Judah has gone into voluntary exile for his part in selling Joseph and there he mixes with other tribes and ends up marrying his son Air to an Adulamite woman called Tamar. The son died and following local and ancient tradition (long before it enters Israelite law) she was then married to the next son Onan. He died too and then Judah sends Tamar back home (which was a humiliating demotion). When Shela is old enough Judah refrains from marrying her to the third son for fear that he might die too as if it were Tamar’s fault. The Torah specifically says they died because they were bad people, not because of her. But Tamar feels hard done by.

There are lots of important themes here, such as what happens when one leaves one’s family and one’s cultural, religious environment and how all this affects one’s choice of wife and one’s children. It also speaks to the issue of expectations and the importance of expressing one’s feelings of hurt, communication.

Judah ignores her or perhaps forgets her intentionally (another theme in this week’s reading). The only way she can attract his attention is by dressing up as a courtesan. She sits at the cross roads called Petah Eynayim which means significantly “Open Your Eyes.” Something we often neglect to do. We don’t see the obvious. Judah sleeps with her without his knowing, of course, who she was. She asks for payment. Judah, who does not carry cash, leaves his staff, seal and belt and promises to redeem them the following day. The next day, his agent cannot find Tamar and no one knows anything about any loose woman. She conceives and Judah hearing and believing her to have committed adultery sentences her to die.
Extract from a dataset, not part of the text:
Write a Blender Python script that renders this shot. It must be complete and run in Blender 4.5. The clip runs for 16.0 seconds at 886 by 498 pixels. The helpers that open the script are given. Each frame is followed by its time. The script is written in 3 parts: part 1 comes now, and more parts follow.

She then provides the staff, seal and belt, proof that it was Judah himself who was the father of her child. Judah accepts he was wrong to have withheld her from his family.

She is reinstated into his household and the twins who were born become important aristocrats in Judah’s royal family. Tamar is presented as a righteous woman in the way Ruth was later on, another outsider who becomes a principal in the Davidic line. The line that stands out, is Judah’s when he says, “She is a better (a more righteous) person than I am.” It is the vindication of due process, a fair trial and the recognition that finding the truth is more important than winning a case or appearances. In our litigious society, it’s winning the case that counts. In a spiritual world, it is the truth that matters most of all.

We all make mistakes. Very often we can put those mistakes right, though sometimes we may have to do it in a round-about tactful way. And finally, whatever mistakes we might have made, if we put things right and our good qualities come to the fore, the Torah judges us as we are now, not then.